Variations in party % sampling, 2016 and Oct 2016 polls.

October 24, 2016

Note: I am strongly opposed to both Clinton and Trump. This blog advocates 3rd parties.

This is to briefly look at the numbers relating to recent ZeroHedge articles, which claim that Clinton’s recent strength in polls is exaggerated by uncorrected oversampling of Democrats.

I decided to look at how the party composition of various polls varies. The data has already been aggregated, I just made some graphs. Data is from Huffpo’s Party ID page. [found it via The Federalist]. Note that I do not know whether the pollsters applied any corrections to these figures in the actual results of the polls.

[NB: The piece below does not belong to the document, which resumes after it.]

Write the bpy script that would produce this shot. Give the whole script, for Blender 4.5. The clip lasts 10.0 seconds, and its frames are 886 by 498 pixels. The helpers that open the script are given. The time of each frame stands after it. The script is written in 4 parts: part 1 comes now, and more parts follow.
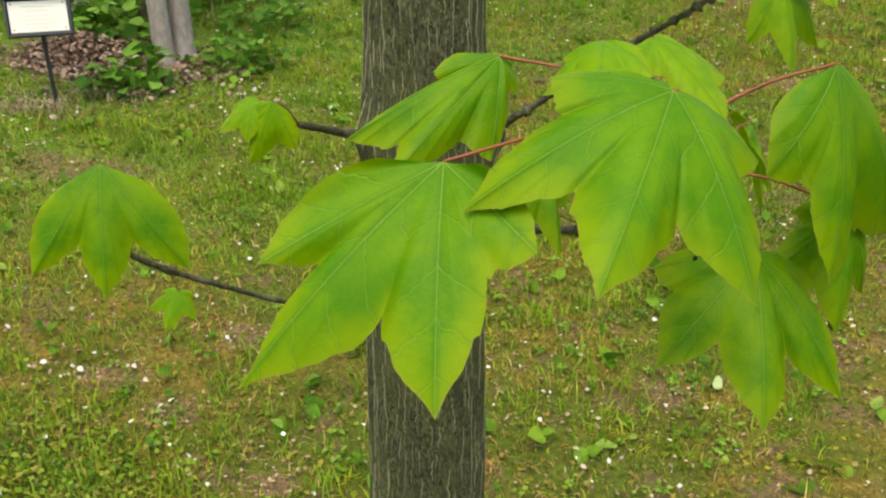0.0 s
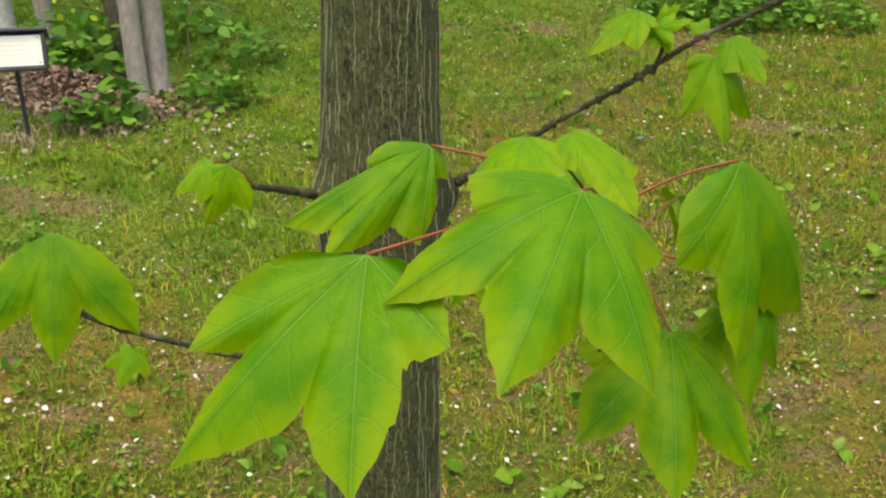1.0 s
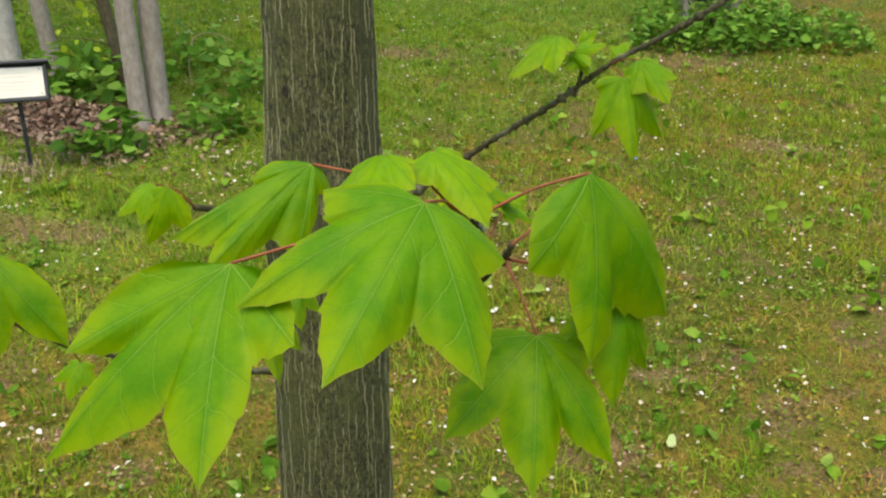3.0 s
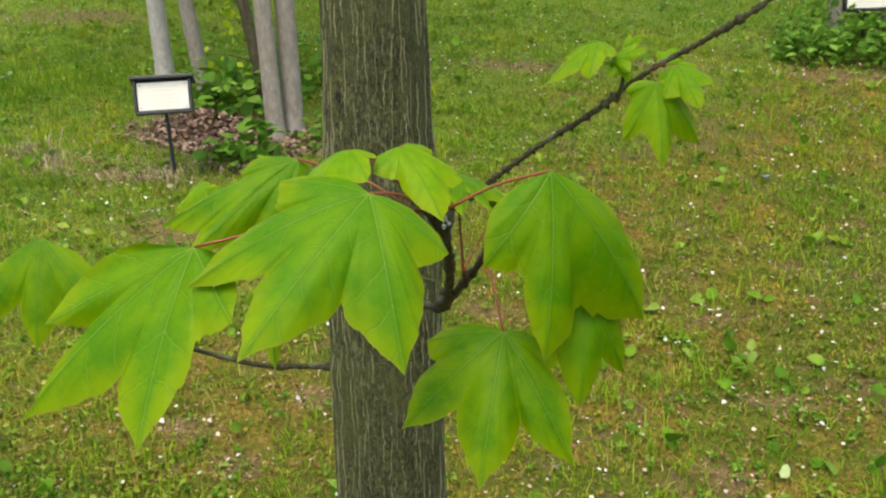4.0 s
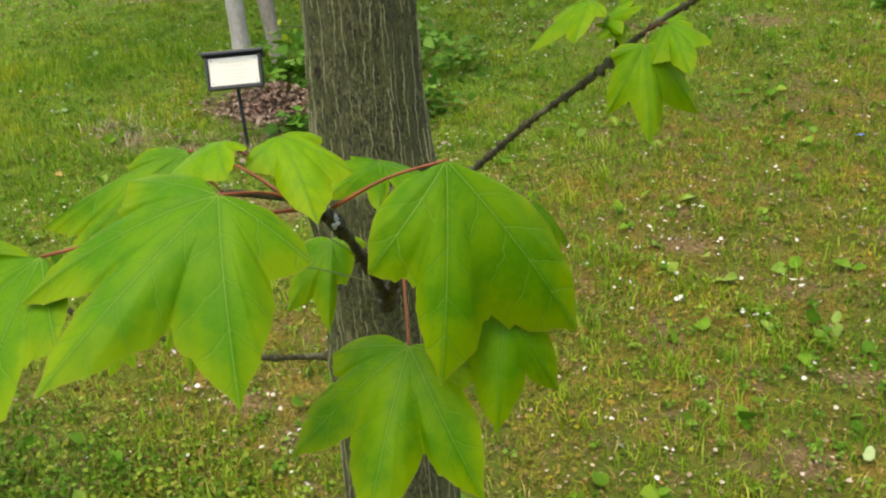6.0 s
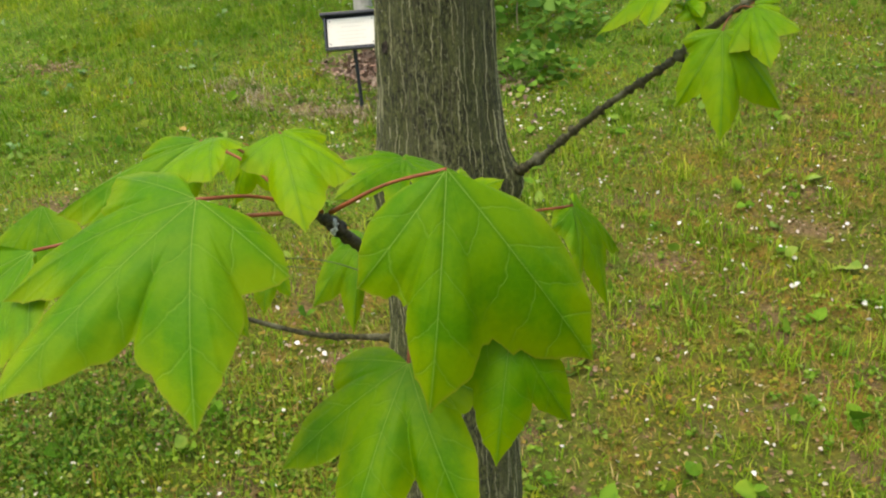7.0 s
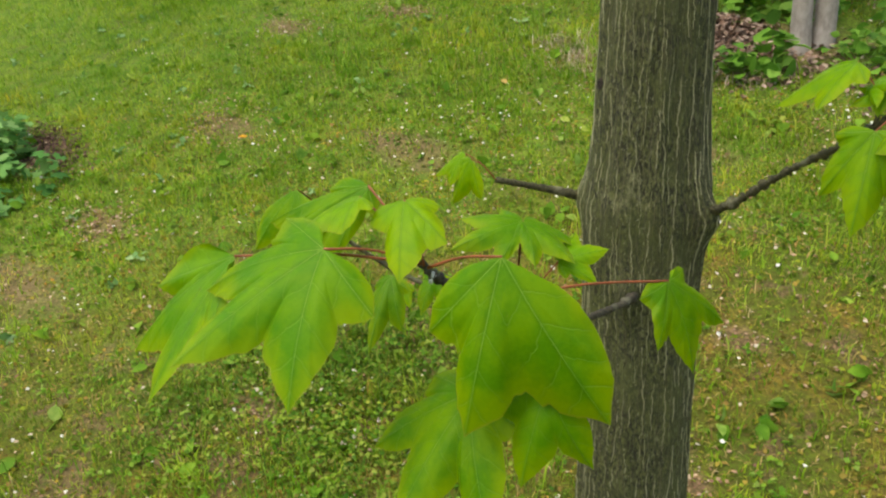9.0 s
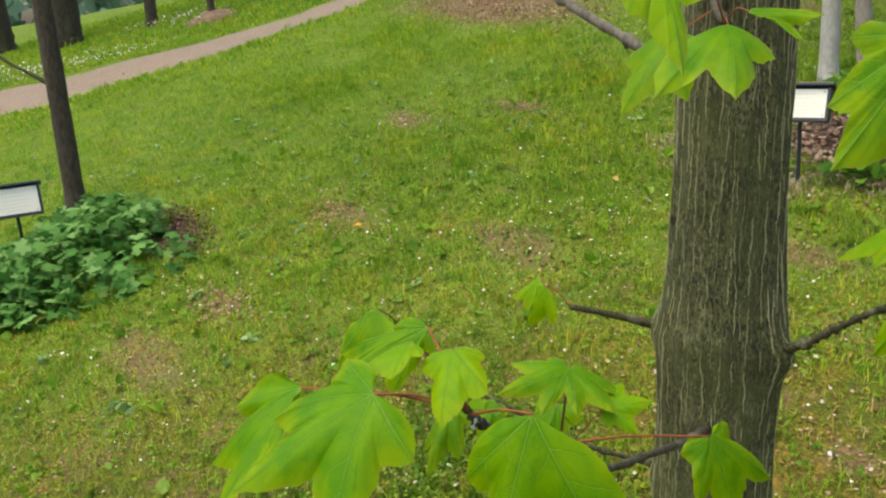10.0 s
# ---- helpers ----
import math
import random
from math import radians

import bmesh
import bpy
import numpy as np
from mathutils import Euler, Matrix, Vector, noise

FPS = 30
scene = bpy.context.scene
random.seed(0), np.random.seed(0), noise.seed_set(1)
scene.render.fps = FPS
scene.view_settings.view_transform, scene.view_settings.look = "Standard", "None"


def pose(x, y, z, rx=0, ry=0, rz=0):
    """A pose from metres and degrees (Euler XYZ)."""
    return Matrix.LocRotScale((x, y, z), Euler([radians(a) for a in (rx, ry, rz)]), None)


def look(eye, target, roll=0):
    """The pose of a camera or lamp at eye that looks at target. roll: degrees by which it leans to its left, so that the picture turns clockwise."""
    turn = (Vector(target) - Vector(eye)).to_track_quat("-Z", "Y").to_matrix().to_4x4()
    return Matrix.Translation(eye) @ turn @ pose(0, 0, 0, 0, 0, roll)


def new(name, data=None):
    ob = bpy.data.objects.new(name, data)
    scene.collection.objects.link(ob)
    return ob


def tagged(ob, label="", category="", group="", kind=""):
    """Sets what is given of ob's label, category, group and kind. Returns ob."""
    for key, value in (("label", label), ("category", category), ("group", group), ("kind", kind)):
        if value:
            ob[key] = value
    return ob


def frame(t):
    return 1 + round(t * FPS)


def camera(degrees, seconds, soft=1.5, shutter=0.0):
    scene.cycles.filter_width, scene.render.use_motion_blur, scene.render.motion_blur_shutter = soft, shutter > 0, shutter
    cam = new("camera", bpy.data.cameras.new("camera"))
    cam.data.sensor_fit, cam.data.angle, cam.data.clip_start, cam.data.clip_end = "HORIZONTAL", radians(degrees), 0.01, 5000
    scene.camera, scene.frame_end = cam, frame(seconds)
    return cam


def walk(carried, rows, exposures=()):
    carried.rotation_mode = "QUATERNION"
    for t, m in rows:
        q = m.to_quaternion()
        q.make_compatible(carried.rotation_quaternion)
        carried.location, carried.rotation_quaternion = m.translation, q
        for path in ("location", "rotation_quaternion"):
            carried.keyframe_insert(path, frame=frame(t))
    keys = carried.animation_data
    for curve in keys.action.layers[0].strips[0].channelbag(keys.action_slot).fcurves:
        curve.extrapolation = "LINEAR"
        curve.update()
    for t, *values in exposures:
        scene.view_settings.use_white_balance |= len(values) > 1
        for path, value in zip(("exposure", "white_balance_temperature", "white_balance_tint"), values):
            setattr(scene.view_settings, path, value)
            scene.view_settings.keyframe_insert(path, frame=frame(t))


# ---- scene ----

First, 2016 figures for the most prolific pollsters. There is considerable variation between pollsters! This was actually the most surprising and interesting graph for me. I was surprised to see that FOX is tied for highest %Dem and has lowest Indep.!! I didn’t do time-series of these (If there is interest I can), but they were consistent within each pollster, in 2016 at least. pct-party-vs-pollster

Since the Republican vs Independent breakdown makes it a little confusing, I synthesized the same data from the chart above into a figure to crudely represent “bias”, which should only be used to get an idea of the magnitude of the differences that could result from these changes in party composition of sampling, if not otherwise compensated. This is quite experimental, and doesn’t seem to align well with actual differences between actual national polls conducted by the pollsters below at about the same time. It would be interesting to investigate that correlation. [update, time series of this measure at end.]


Next, analysis of October polls vs the rest of the year. Note, the %stdev here is, for example, variation of %Dem between different polls for a time-group. It is is very different from “margin of error” reported in any poll, which is an indication of uncertainty due to sample size.


Next, plot vs time for % Democrat, across all pollster and polls, to see what can be learned at this level (not much, there is a faint uptrend but its buried in the noise). I am looking at %Dem, because historically, %Rep has been considerably lower than actual Republican voters, large numbers of whom identify as Independent. Take a look at the multi-year graph of Rep/Dem/Ind in the Huffpo link.


Lastly a histogram of the above, just to be complete. 35-36% Democrat is the clear center of the distribution, of sampling in 2016 national election polls.


Conclusion: In this case, the ZH article is overstating its case. Whether there is distortion at a more fine grained level, I suppose we won’t find out until the election, but I am not holding my breath. At the same time, I am wondering if variations in party composition of sampling (unless they’re further corrected) would result in noticeable biases which vary between pollsters (ballpark: +/- 2% or 3% vs some central average of all pollsters) – the latter completely apart from sampling error.

I repeat, I think both Clinton and Trump are unworthy of being president, by a longshot.

[update- additional info: Gallup’s party affiliation poll series. I don’t think this goes thru a likely-voter model like most of the election polls, hence the disconnect vs the election polls above.]

[update- on what the term “oversampling” means – article from Pew]

[update- just to satisfy my curiosity, broke out the RDI “net” bias vs average-of-all, vs time vs pollster.]

formula:  “bias” = D – R – 0.1*I  where D,R,I  are percent Dem,Rep,Ind

The 0.1 number is a wild guess- figures range from 0 to 0.2, tending to the low side in the general election due to Trump’s extreme negatives, and toward the high side of that in generic-congressional races. Also D and R’s chance of voting for their own party is more like 80%, and aren’t exactly equal – polls seem to show that D’s should get a little bonus from that.

the graph below is relative, meaning (bias – bias_average_over_all_2016_data)

I’m not concluding anything from this, it’s just another way to see how much variation there is in the party-balance coming out of the methodology and/or likely-voter models in these polls (not all of which are LV’s! Gallup I think is just a survey of party affiliation and Pew is RV’s, for example.)